The Hebrew word used in v. 31 is ‘kawvah’ which means, ‘to bind together by twisting.’ It sometimes will mean, ‘to braid.’
An interesting word picture, isn’t it. If we only take the English idea of waiting, and turn it into ‘a delay’ or ‘a ‘stand-by sort of status’ we lose out on what ‘wait’ is really. I believe the Holy Spirit wants to teach this idea of becoming ‘braided with God.’ All too often we are limited by the English word (which is almost, but not quite) what the Lord is doing.
For those of us who are ill— physically or mentally, to be told simply “wait on the Lord” can be frustrating. Often, we will sort of resent this counsel because we misunderstand what it means to really ‘wait.’

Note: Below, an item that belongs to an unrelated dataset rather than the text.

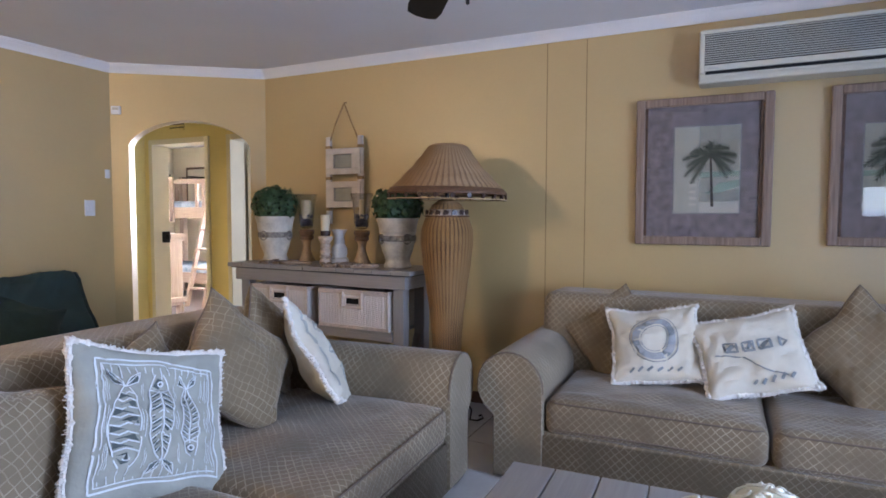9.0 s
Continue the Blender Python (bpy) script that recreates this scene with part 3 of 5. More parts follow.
# ---- soft furniture ----
def soft_box(x0, x1, y0, y1, z0, z1, r, crown=0.0, cuts=9, sag=0.0):
    """A stuffed block with rounded edges and a crowned top."""
    b = bmesh.new()
    bmesh.ops.create_cube(b, size=2)
    bmesh.ops.subdivide_edges(b, edges=b.edges[:], cuts=cuts, use_grid_fill=True)
    h = Vector(((x1 - x0) / 2, (y1 - y0) / 2, (z1 - z0) / 2))
    c = Vector(((x0 + x1) / 2, (y0 + y1) / 2, (z0 + z1) / 2))
    for v in b.verts:
        p = Vector([math.copysign(abs(a) ** 0.55, a) * k for a, k in zip(v.co, h)])
        q = Vector([max(-(k - r), min(k - r, a)) for a, k in zip(p, h)])
        d = p - q
        if d.length > 1e-9:
            p = q + d.normalized() * min(r, d.length * 1.0 if d.length < r else r)
        u, w = p.x / h.x, p.y / h.y
        swell = max(0, 1 - u * u) * max(0, 1 - w * w)
        if p.z > 0:
            p.z += crown * swell ** 0.6 - sag * swell * (0.5 + 0.5 * noise.noise(Vector((p.x * 4 + x0, p.y * 4, 0))))
            p.z += 0.5 * sag * noise.noise(Vector((p.x * 6 + x0 * 3, p.y * 15, 2))) * swell ** 0.3
        v.co = c + p
    return b


def arm_outline(sign, n=20):
    """The scrolled end of a sofa arm as (x, z), sign 1 for an arm whose roll hangs out to +x."""
    r, zc = 0.17, 0.475
    pts = [(-r, 0.03), (-r, zc - 0.02)]
    for k in range(n + 1):
        a = math.pi - (math.pi + radians(60)) * k / n
        pts.append((r * math.cos(a), zc + r * math.sin(a)))
    pts += [(0.082, zc - r + 0.005), (0.08, 0.03)]
    return [(sign * x, z) for x, z in pts]


def sofa(name, label, m, half, depth, top=0.855, crown=0.0, ends=None):
    """A skirted two-seat sofa with scrolled arms; x along, front at y = 0, half: from the middle to an arm's roll."""
    s = thing(name, label, "sofa", m)
    inner = half - 0.17
    part("base", box(-half - 0.06, half + 0.06, 0.03, depth - 0.05, 0.10, 0.27, 0.012), SOFA, s)
    for sg in (-1, 1):
        bm = bmesh.new()
        out = arm_outline(sg)
        ys = [0.0, 0.012, 0.03, depth * 0.5, depth - 0.10, depth - 0.04]
        shrink = [0.965, 0.99, 1.0, 1.0, 1.0, 0.93]
        cx, cz = 0, 0.40
        rings = [[bm.verts.new((sg * half + cx + (x - cx) * k, y, cz + (z - cz) * k if z > 0.1 else z)) for x, z in out] for y, k in zip(ys, shrink)]
        for a, b in zip(rings, rings[1:]):
            for k in range(len(out)):
                q = (k + 1) % len(out)
                bm.faces.new((a[k], a[q], b[q], b[k]))
        bm.faces.new(rings[0])
        bm.faces.new(rings[-1])
        bmesh.ops.recalc_face_normals(bm, faces=bm.faces[:])
        arm = part("arm", bm, SOFA, s, "", True)
        part("piping", tube([(sg * half + (x - cx) * 0.985, 0.008, cz + (z - cz) * 0.985 if z > 0.1 else z) for x, z in out[1:-1]], 0.0045, 6), PIPING, arm, "dark corded piping")
    for sg in (-1, 1):
        a, b = (-inner + 0.004, -0.006) if sg < 0 else (0.006, inner - 0.004)
        c = part("seat_cushion", soft_box(a, b, 0.004, depth * 0.66, 0.262, 0.432, 0.048, 0.036, 25, 0.030), SOFA_SEAT, s, "worn taupe seat cushion", True)
        for z in (0.418, 0.292):
            part("piping", tube([(a + 0.014, 0.10, z), (a + 0.024, 0.030, z + 0.002), (a + 0.06, 0.010, z + 0.003), ((a + b) / 2, 0.004, z + 0.006), (b - 0.06, 0.010, z + 0.003), (b - 0.024, 0.030, z + 0.002), (b - 0.014, 0.10, z)], 0.0045, 6), PIPING, c)
    b0, b1 = ends or (-half + 0.165, half - 0.165)
    back = soft_box(b0, b1, depth - 0.36, depth - 0.02, 0.18, top, 0.065, 0.0, 17)
    for v in back.verts:
        v.co.y += (v.co.z - 0.5) * 0.10 - 0.02
        v.co.z += 0.008 * noise.noise(Vector((v.co.x * 2.5, 0, 1)))
        if v.co.z > 0.5:
            v.co.z += crown * max(0, 1 - (v.co.x / half) ** 2)
    part("backrest", back, SOFA, s, "", True)

    def skirt(x0, y0, x1, y1, n):
        def f(u, v):
            w = 0.006 * math.sin(u * n * 2.2) * (1 - v)
            return Vector((x0 + (x1 - x0) * u + (w if x0 == x1 else 0), y0 + (y1 - y0) * u + (w if y0 == y1 else 0), 0.012 + 0.245 * v))
        bm = surface(f, 36, 3)
        bmesh.ops.solidify(bm, geom=bm.faces[:], thickness=0.006)
        part("skirt", bm, SOFA, s, "", True)
    e = half + 0.085
    skirt(-e, 0.012, e, 0.012, 20)
    skirt(-e, 0.015, -e, depth - 0.06, 9)
    skirt(e, 0.015, e, depth - 0.06, 9)
    skirt(-e, depth - 0.045, e, depth - 0.045, 20)
    return s


def pillow_point(w, h, t, u, v, side):
    """A stuffed square's surface: u and v from -1 to 1, side 1 for its front; drawn-in edges, pointed corners."""
    k = w * 57 + h * 91
    pinch = 0.085
    x = w / 2 * u * (1.02 - pinch * (1 - v * v) ** 0.8)
    y = h / 2 * v * (1.02 - pinch * (1 - u * u) ** 0.8)
    swell = max(0, (1 - u * u) * (1 - v * v))
    pucker = 0.15 * noise.noise(Vector((u * 2.1 + w * 31, v * 2.1, side))) + 0.16 * noise.noise(Vector((u * 4.3 + h * 17, v * 6.3, side + 4))) * (1 - 0.6 * swell)
    crease = abs(noise.noise(Vector((u * 1.6 + v * 1.1 + k, v * 2.4 - u, side + 20))))
    z = t / 2 * swell ** 0.42 * (1 + pucker - 0.30 * max(0, 0.16 - crease) / 0.16 * (1 - 0.5 * swell))
    x += 0.016 * noise.noise(Vector((v * 1.7 + k, u * 1.7, 7)))
    y += 0.016 * noise.noise(Vector((u * 1.7 - k, v * 1.7, 9)))
    droop = 0.026 * noise.noise(Vector((u * 1.3 + k, v * 1.3, 11))) + 0.018 * (u * v) ** 2
    return Vector((x, y, side * z + droop))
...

Yet when I truly wait on God, I’m entwining myself around Him. He becomes my strength; He is my strong cord that I become braided to. Very often this is how He imparts strength and might to His people.
This promise in Isaiah talks about new strength, eagle’s wings, and stamina. This verse is truly for us today. We need this kind of strength now. I only want to encourage you in your own prayer time, to see yourself intertwined around the Lord, and to see yourself bound to His great strength.
‘Do not fear, for I am with you; Do not anxiously look about you, for I am your God. I will strengthen you, surely I will help you, Surely I will uphold you with My righteous right hand.’